*CHALLENGE*: Reproduce all of the data below without alteration; exclude every picture.

*DATA LINES*:
━━━
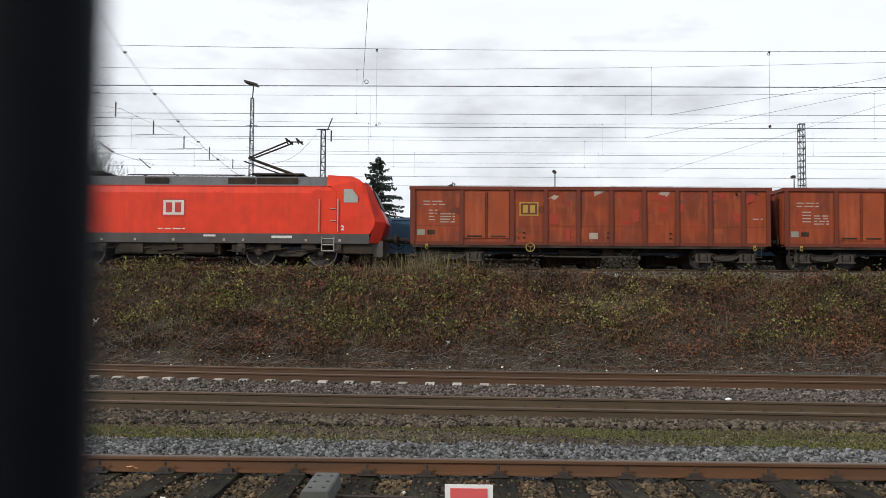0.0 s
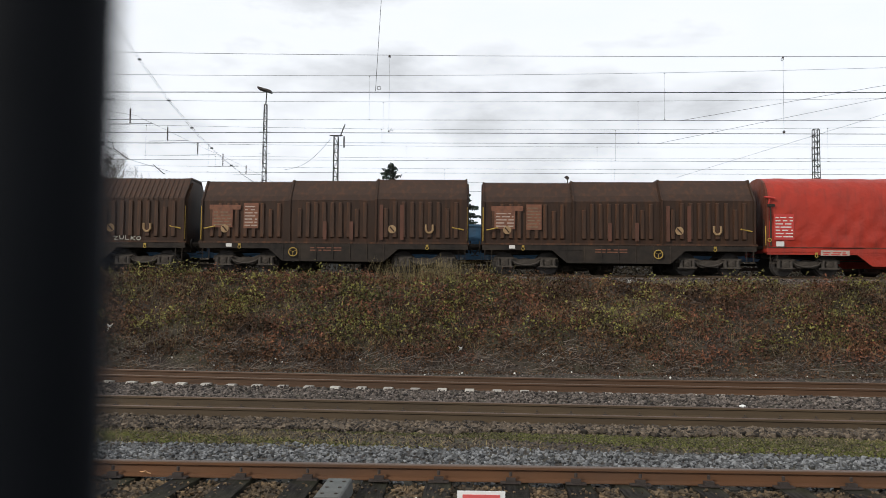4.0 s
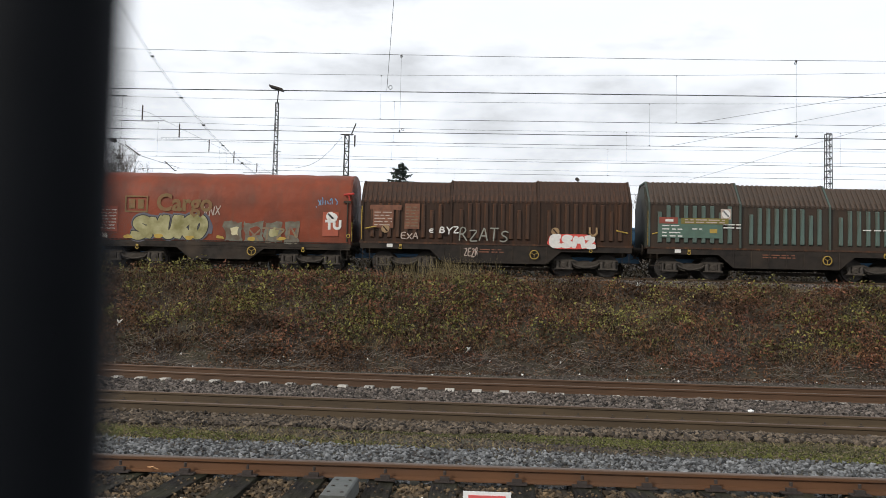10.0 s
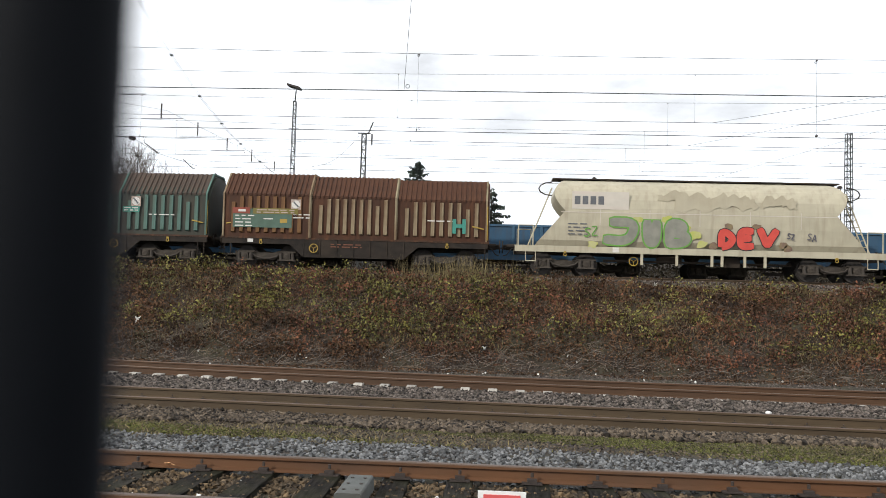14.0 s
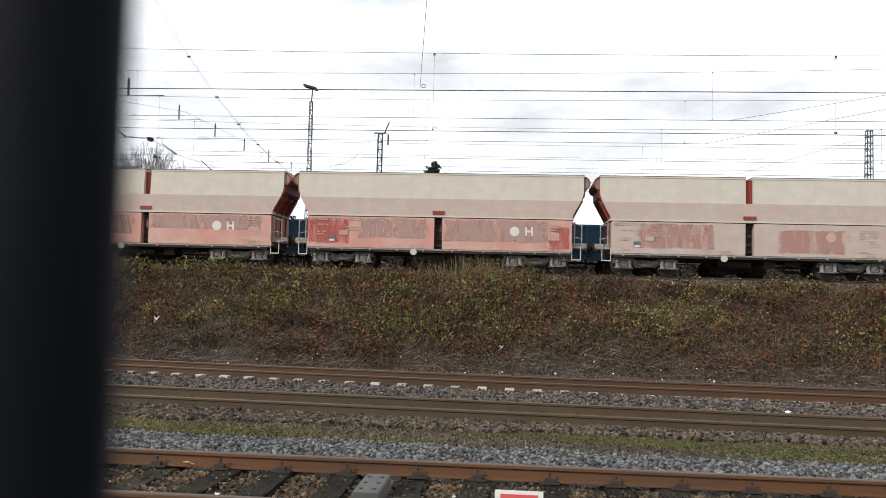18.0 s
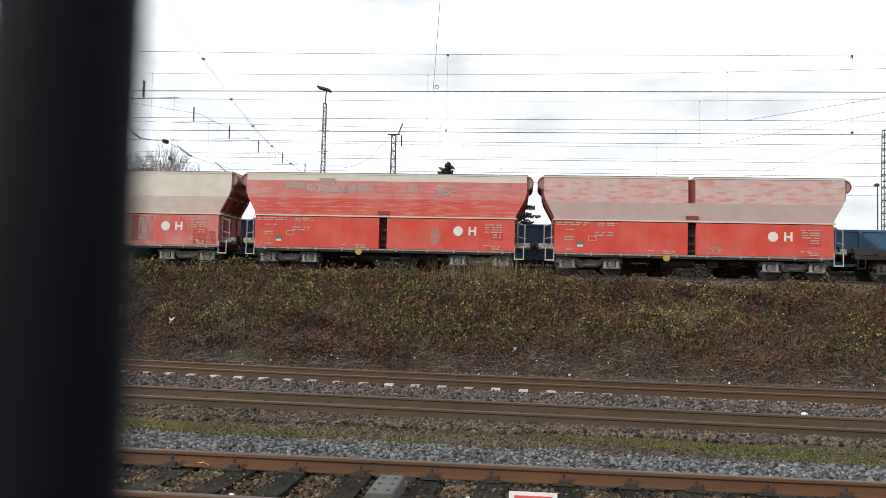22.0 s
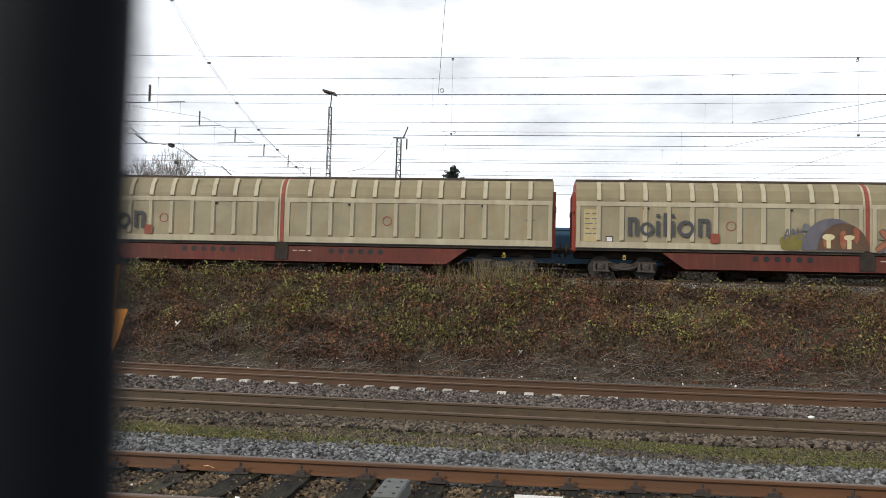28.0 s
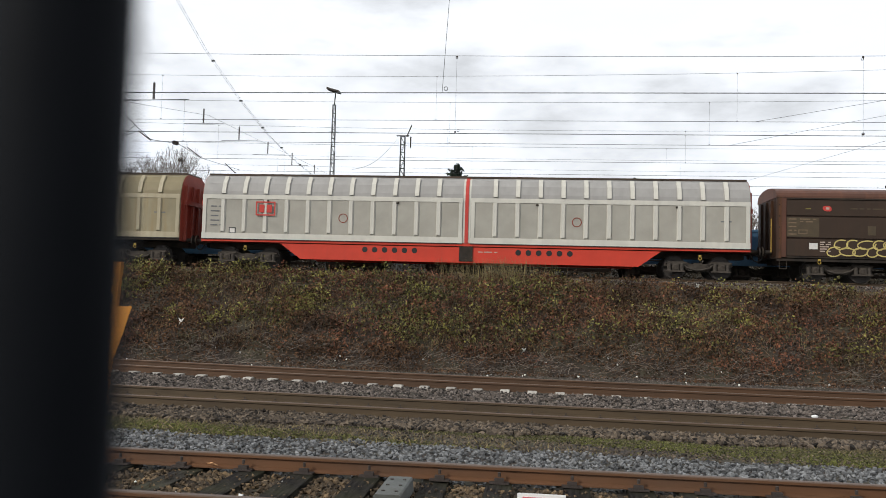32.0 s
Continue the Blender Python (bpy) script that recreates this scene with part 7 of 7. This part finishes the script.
━━━
*FULL SOLUTION*:
0.0 s
4.0 s
10.0 s
14.0 s
18.0 s
22.0 s
28.0 s
32.0 s
Continue the Blender Python (bpy) script that recreates this scene with part 7 of 7. This part finishes the script.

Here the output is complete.